- _Exercise description_: State only the count of lines in the listing below that hold "Continue".

- _Provided material_:
<<<<
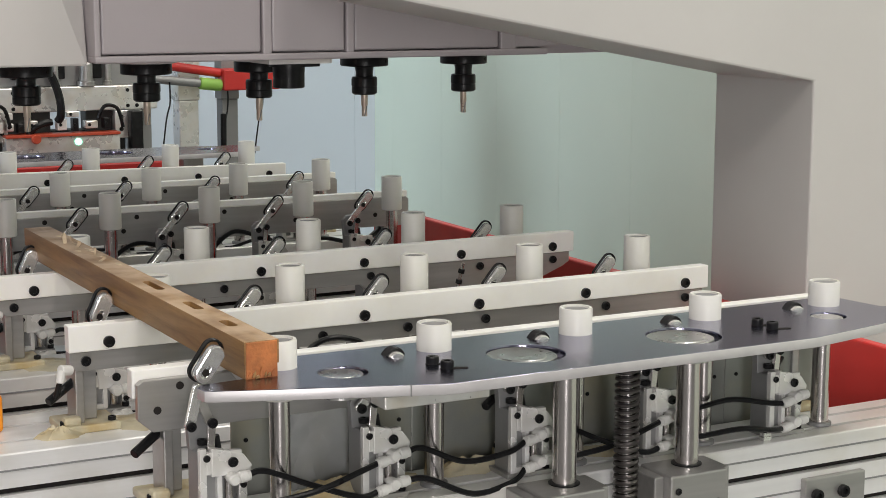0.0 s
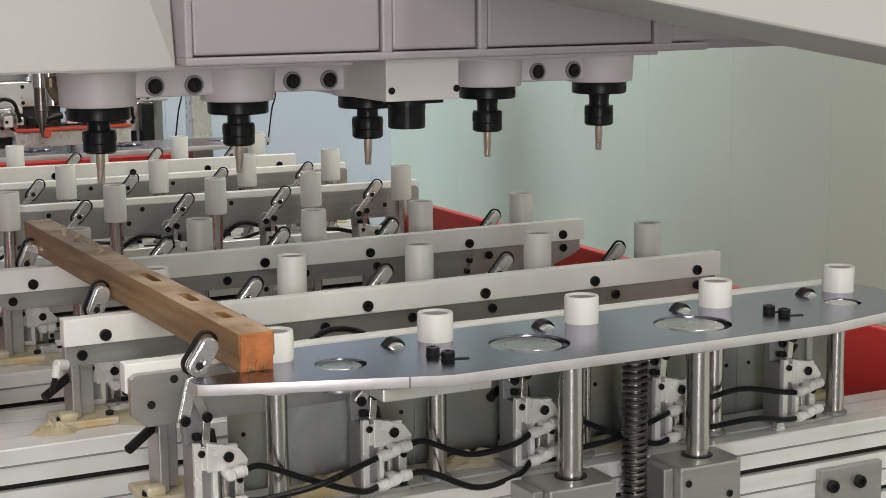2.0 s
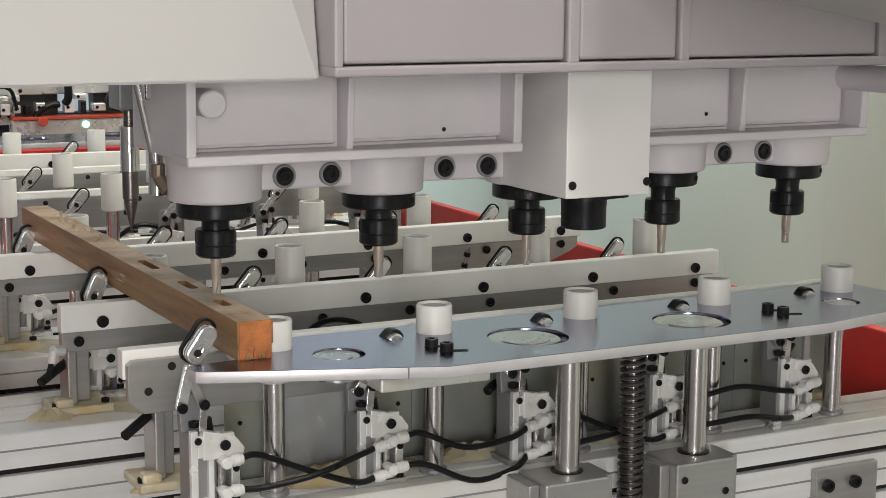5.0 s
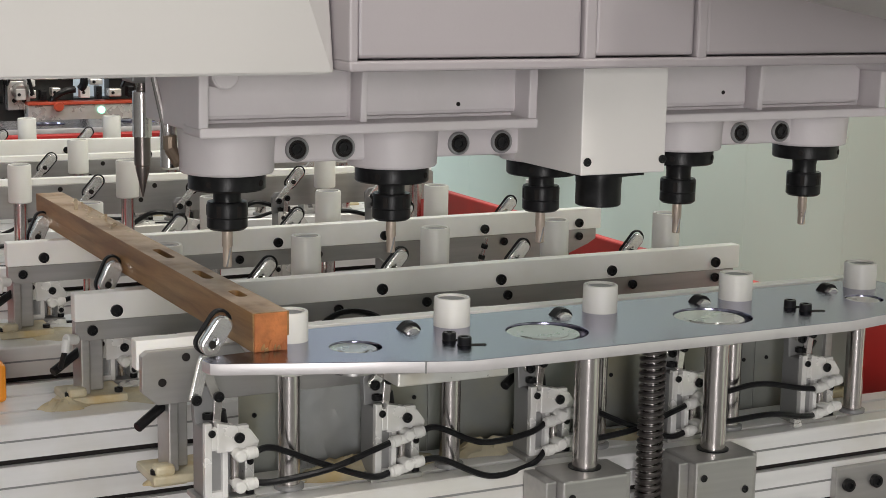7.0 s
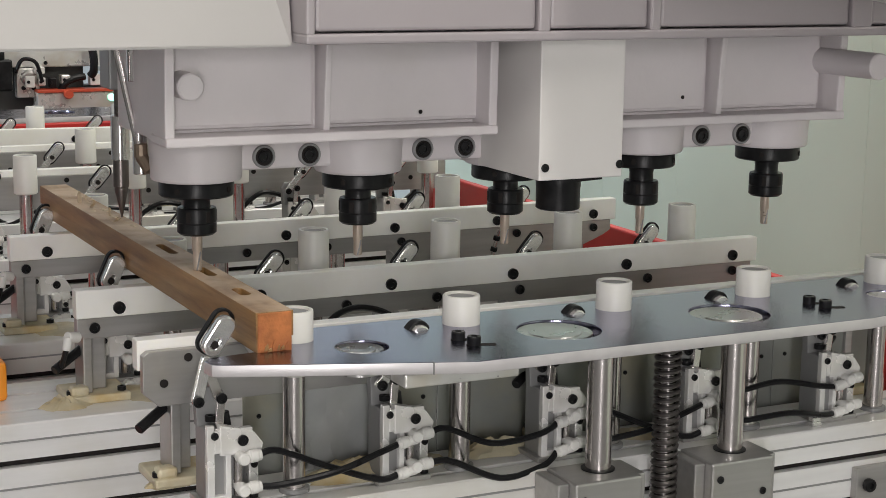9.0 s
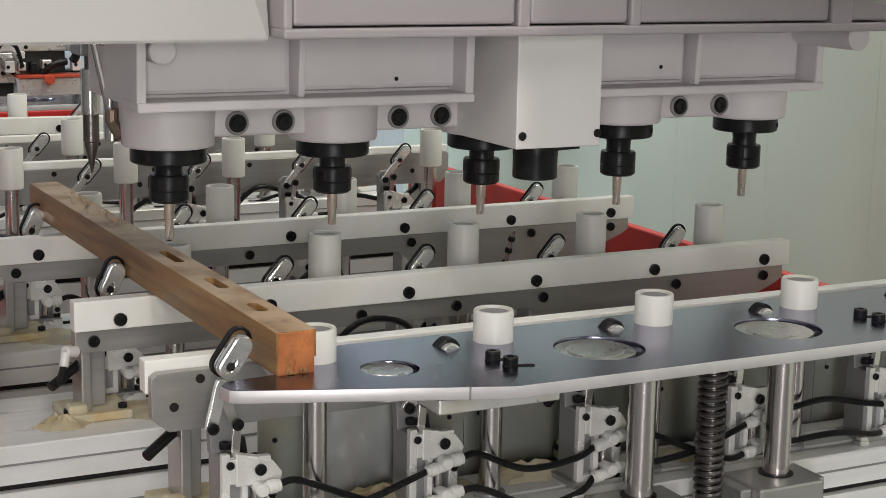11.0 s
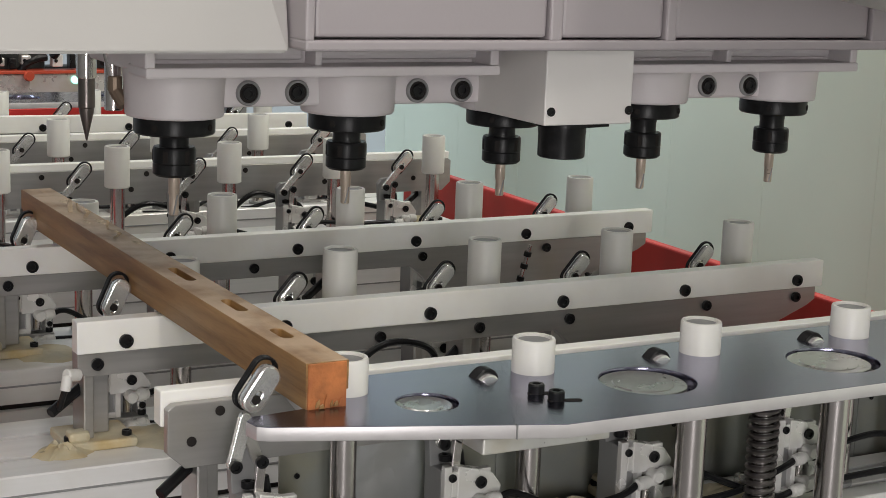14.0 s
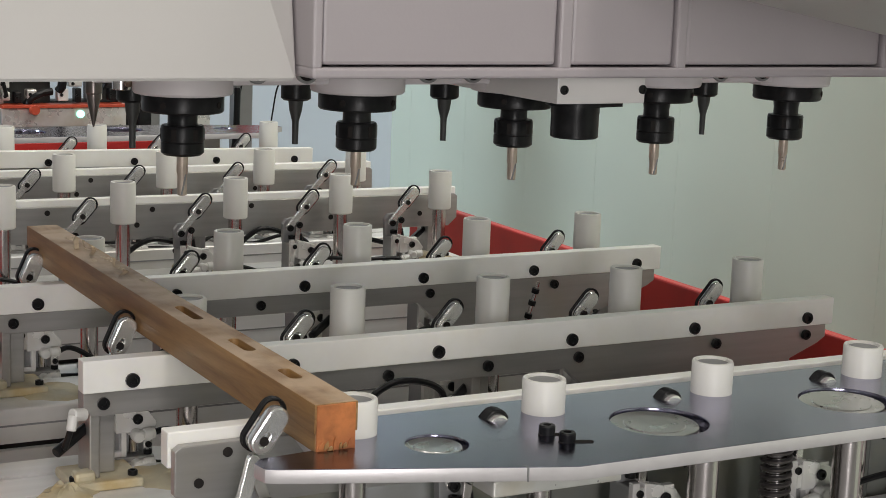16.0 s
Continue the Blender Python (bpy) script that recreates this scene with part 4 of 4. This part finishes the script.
>>>>
<<<<
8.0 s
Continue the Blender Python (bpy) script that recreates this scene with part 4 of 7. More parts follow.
>>>>
- _Task response_: 2